◆ **TO BE DONE**:
Copy, character for character, the lines running from the one with "for t, m in" to the one with "scene.view_settings.use_white_balance |= len(values)", ends included. Leave out every other line.

◆ **SOURCE DATA**:
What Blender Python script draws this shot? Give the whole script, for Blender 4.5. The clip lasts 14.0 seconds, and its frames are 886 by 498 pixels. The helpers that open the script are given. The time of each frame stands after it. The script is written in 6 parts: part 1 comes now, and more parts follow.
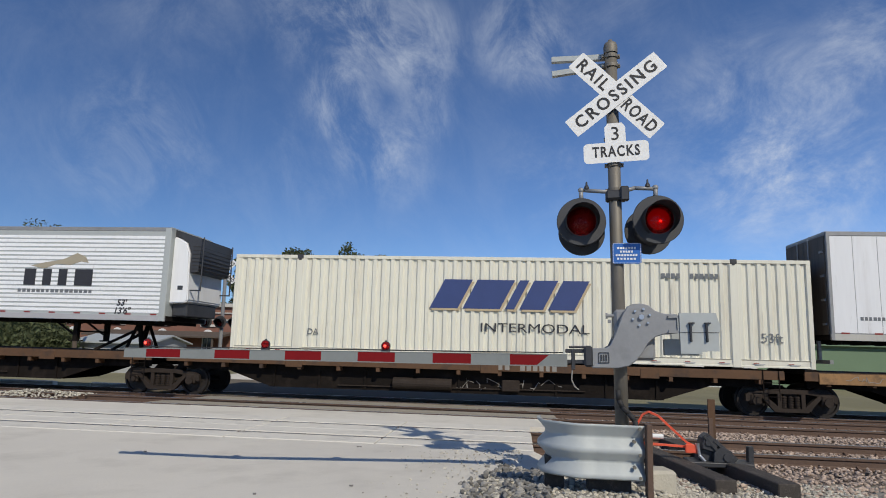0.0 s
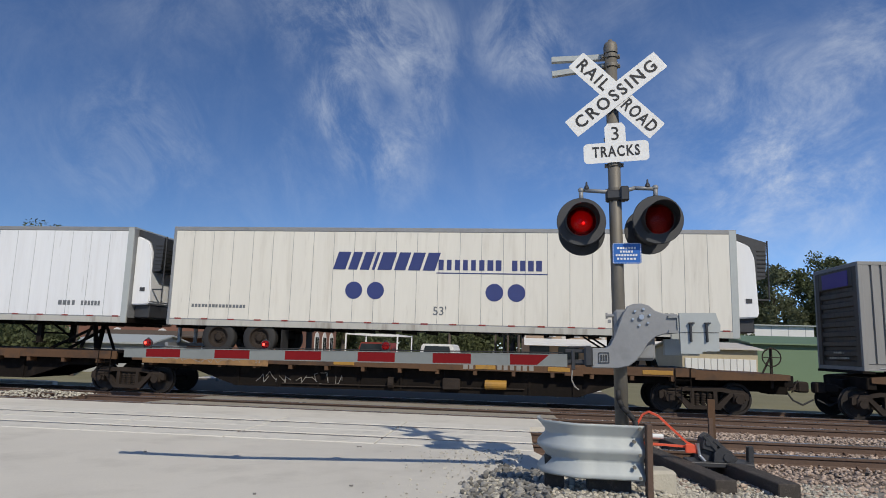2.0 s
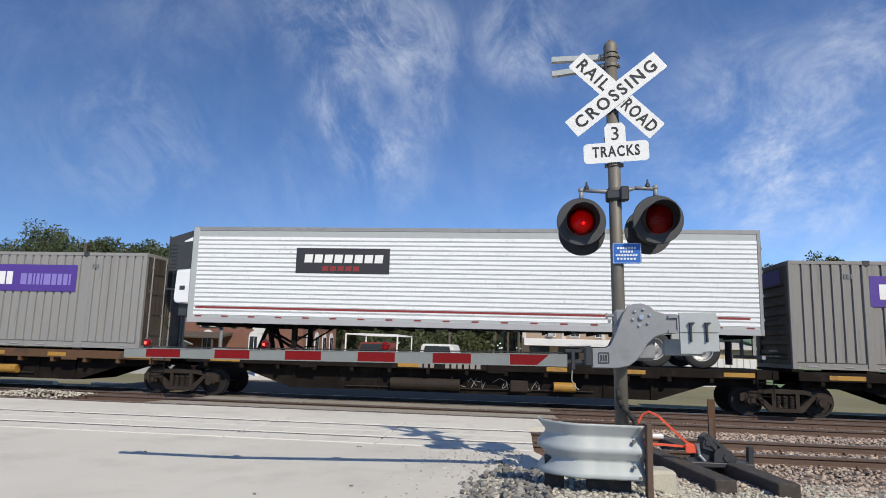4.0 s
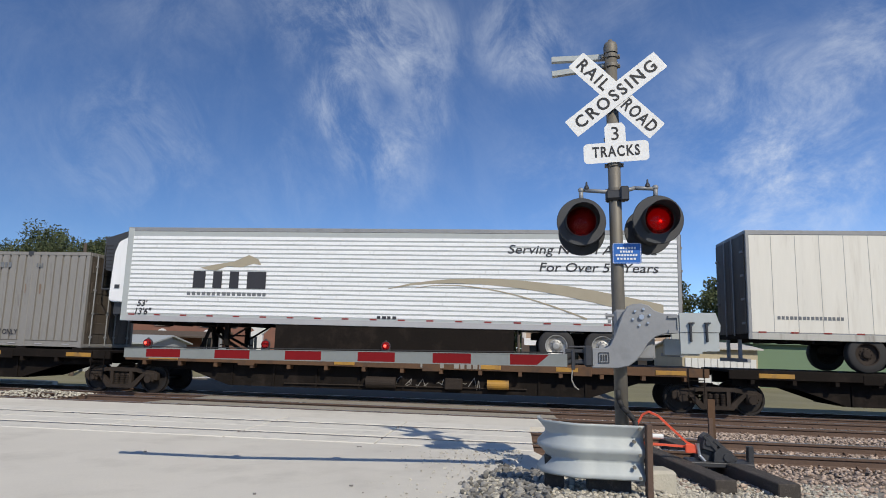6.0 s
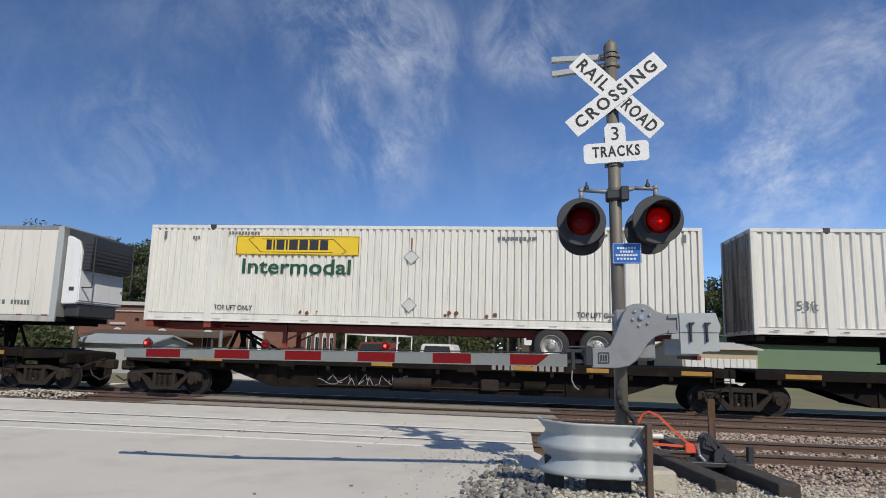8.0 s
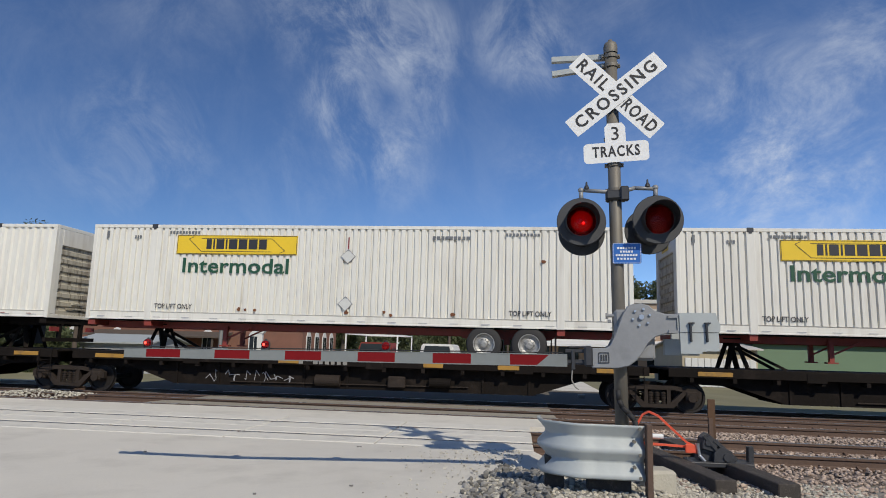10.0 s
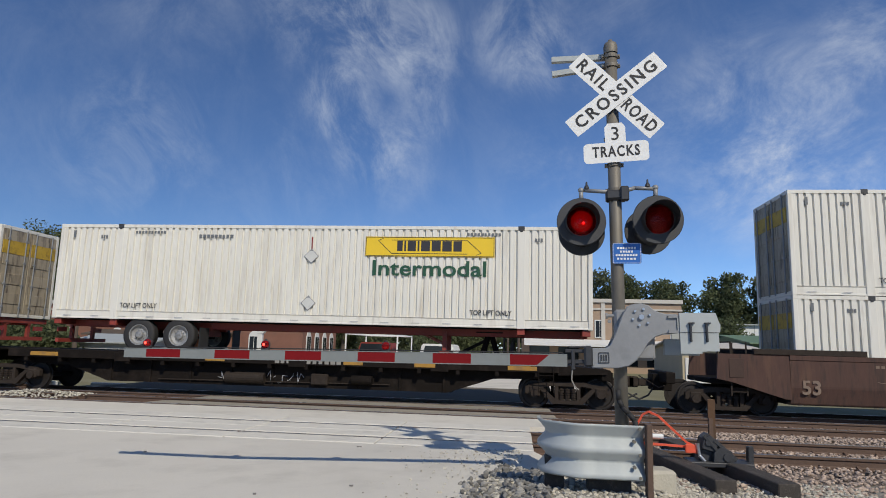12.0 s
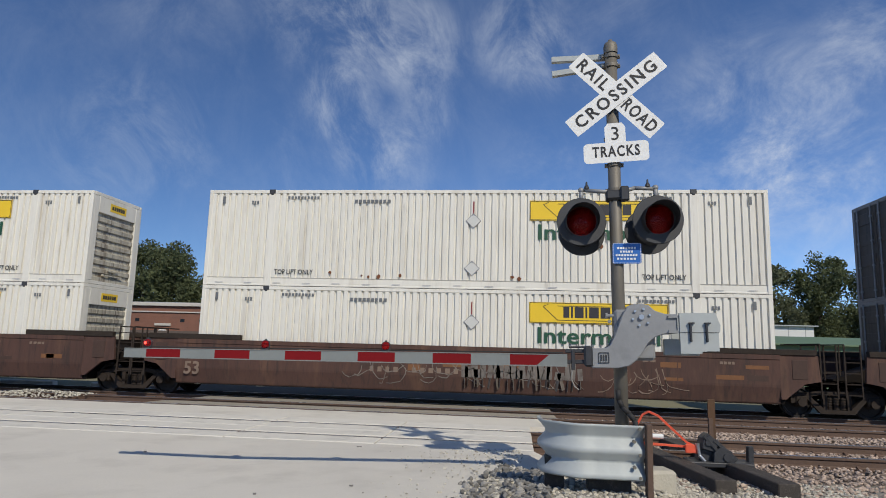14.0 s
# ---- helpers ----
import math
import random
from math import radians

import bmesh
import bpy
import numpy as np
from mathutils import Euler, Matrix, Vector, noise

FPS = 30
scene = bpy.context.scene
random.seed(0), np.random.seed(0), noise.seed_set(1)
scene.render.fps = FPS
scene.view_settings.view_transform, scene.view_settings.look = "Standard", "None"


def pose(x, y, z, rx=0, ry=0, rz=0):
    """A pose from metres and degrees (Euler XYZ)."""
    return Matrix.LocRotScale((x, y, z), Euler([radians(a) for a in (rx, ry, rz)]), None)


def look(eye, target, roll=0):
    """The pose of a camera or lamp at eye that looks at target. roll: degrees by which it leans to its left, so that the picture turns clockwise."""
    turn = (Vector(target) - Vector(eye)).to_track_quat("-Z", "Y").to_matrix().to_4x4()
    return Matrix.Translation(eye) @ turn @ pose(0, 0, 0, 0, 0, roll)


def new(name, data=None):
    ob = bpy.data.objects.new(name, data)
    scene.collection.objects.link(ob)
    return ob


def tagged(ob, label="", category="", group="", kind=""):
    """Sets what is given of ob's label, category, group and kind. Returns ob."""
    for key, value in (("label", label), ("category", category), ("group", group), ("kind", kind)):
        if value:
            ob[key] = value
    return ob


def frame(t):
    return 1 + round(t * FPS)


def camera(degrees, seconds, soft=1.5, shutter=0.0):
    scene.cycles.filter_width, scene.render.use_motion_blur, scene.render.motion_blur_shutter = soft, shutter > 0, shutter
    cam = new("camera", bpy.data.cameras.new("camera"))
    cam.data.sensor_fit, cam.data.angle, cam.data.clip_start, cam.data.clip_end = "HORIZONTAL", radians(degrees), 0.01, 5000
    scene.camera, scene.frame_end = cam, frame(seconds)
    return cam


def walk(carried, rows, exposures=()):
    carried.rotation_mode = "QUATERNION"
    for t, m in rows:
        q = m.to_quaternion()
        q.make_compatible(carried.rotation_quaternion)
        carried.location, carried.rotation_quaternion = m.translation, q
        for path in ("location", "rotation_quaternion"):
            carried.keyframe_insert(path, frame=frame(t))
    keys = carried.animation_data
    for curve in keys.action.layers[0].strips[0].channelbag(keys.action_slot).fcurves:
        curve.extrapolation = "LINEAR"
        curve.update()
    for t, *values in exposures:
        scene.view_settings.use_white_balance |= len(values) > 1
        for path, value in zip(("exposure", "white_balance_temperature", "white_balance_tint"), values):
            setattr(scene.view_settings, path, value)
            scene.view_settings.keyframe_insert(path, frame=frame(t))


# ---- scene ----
# ---------- camera: stands still on the road, 1.5 m above it ----------
EYE = (0.0, 0.0, 1.62)
AIM = (-0.11610, 0.98192, 0.14954)
cam = camera(69.03, 14.0, soft=0.95)
STAND = look(EYE, [e + 10 * a for e, a in zip(EYE, AIM)], 1.593)
walk(cam, [(0.0, STAND), (14.0, STAND)], [(0.0, 0.0), (2.4, 0.0), (3.0, 0.08), (3.2, 0.15), (5.3, 0.36), (5.7, 0.34), (6.1, 0.12), (6.6, 0.0), (7.6, 0.06), (8.2, 0.08), (10.3, 0.0), (14.0, 0.0)])

# ---------- daylight ----------
SUN_FROM = Vector((0.84, -1.42, 1.36)).normalized()
SUN_EL = math.asin(SUN_FROM.z)
SUN_AZ = math.atan2(SUN_FROM.x, SUN_FROM.y)


def build_world():
    w = bpy.data.worlds.new("sky")
    scene.world = w
    w.use_nodes = True
    nt = w.node_tree
    bg = nt.nodes["Background"]
    sky = nt.nodes.new("ShaderNodeTexSky")
    sky.sky_type = "NISHITA"
    sky.sun_disc = False
    sky.sun_elevation = SUN_EL
    sky.sun_rotation = -SUN_AZ
    sky.air_density, sky.dust_density, sky.ozone_density = 1.0, 0.0, 4.0
    sky.altitude = 2600
    # high thin cirrus: warped fibres, thicker in a few drifting veils
    geo = nt.nodes.new("ShaderNodeTexCoord")
    way = geo.outputs["Generated"]

    def calc(op, a, c):
        n = nt.nodes.new("ShaderNodeMath"); n.operation = op
        for i, v in enumerate((a, c)):
            if isinstance(v, (int, float)):
                n.inputs[i].default_value = v
            else:
                nt.links.new(v, n.inputs[i])
        return n.outputs[0]

    def fibres(scale, tilt, along, lo, hi, place, warp):
        mp = nt.nodes.new("ShaderNodeMapping")
        mp.vector_type = "TEXTURE"
        mp.inputs["Rotation"].default_value = (0, radians(tilt), 0)
        mp.inputs["Scale"].default_value = (1.0, 1.0, along)
        mp.inputs["Location"].default_value = (place, 0.3, 0)
        nt.links.new(way, mp.inputs[0])
        n = nt.nodes.new("ShaderNodeTexNoise")
        n.inputs["Scale"].default_value, n.inputs["Detail"].default_value = scale, 10
        n.inputs["Roughness"].default_value, n.inputs["Distortion"].default_value = 0.68, warp
        nt.links.new(mp.outputs[0], n.inputs["Vector"])
        mr = nt.nodes.new("ShaderNodeMapRange")
        mr.interpolation_type = "SMOOTHSTEP"
        mr.inputs["From Min"].default_value, mr.inputs["From Max"].default_value = lo, hi
        nt.links.new(n.outputs["Fac"], mr.inputs["Value"])
        return mr.outputs[0]

    def veil(d, reach, weight):
        """A soft-edged region of sky round the direction d, reaching that many degrees."""
        v = nt.nodes.new("ShaderNodeVectorMath"); v.operation = "DOT_PRODUCT"
        v.inputs[1].default_value = Vector(d).normalized()
        nt.links.new(way, v.inputs[0])
        mr = nt.nodes.new("ShaderNodeMapRange")
        mr.interpolation_type = "SMOOTHSTEP"
        mr.inputs["From Min"].default_value, mr.inputs["From Max"].default_value = math.cos(radians(reach)), 1.0
        mr.inputs["To Max"].default_value = weight
        nt.links.new(v.outputs["Value"], mr.inputs["Value"])
        return mr.outputs[0]

    def summed(veils, floor):
        total = floor
        for v in veils:
            total = calc("ADD", total, veil(*v))
        return total

    steep = calc("MULTIPLY", fibres(12.0, STEEP[0], 2.0, 0.35, 0.80, 1.7, 0.45), summed(VEILS_STEEP, 0.12))
    slant = calc("MULTIPLY", fibres(10.0, STEEP[1], 1.7, 0.36, 0.90, 4.1, 0.35), summed(VEILS_SLANT, 0.05))
    am = nt.nodes.new("ShaderNodeMath"); am.operation = "MULTIPLY"; am.inputs[1].default_value = CLOUD
    nt.links.new(calc("MINIMUM", calc("ADD", steep, slant), 1.6), am.inputs[0])
    tint = nt.nodes.new("ShaderNodeMix"); tint.data_type = "RGBA"; tint.blend_type = "MULTIPLY"
    tint.inputs[0].default_value = 1.0
    tint.inputs[7].default_value = SKY_TINT
    nt.links.new(sky.outputs[0], tint.inputs[6])
    mix = nt.nodes.new("ShaderNodeMix"); mix.data_type = "RGBA"
    nt.links.new(am.outputs[0], mix.inputs[0])
    nt.links.new(tint.outputs[2], mix.inputs[6])
    mix.inputs[7].default_value = CLOUD_COLOUR
    nt.links.new(mix.outputs[2], bg.inputs["Color"])
    bg.inputs["Strength"].default_value = SKY_STRENGTH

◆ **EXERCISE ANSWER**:
    for t, m in rows:
        q = m.to_quaternion()
        q.make_compatible(carried.rotation_quaternion)
        carried.location, carried.rotation_quaternion = m.translation, q
        for path in ("location", "rotation_quaternion"):
            carried.keyframe_insert(path, frame=frame(t))
    keys = carried.animation_data
    for curve in keys.action.layers[0].strips[0].channelbag(keys.action_slot).fcurves:
        curve.extrapolation = "LINEAR"
        curve.update()
    for t, *values in exposures:
        scene.view_settings.use_white_balance |= len(values) > 1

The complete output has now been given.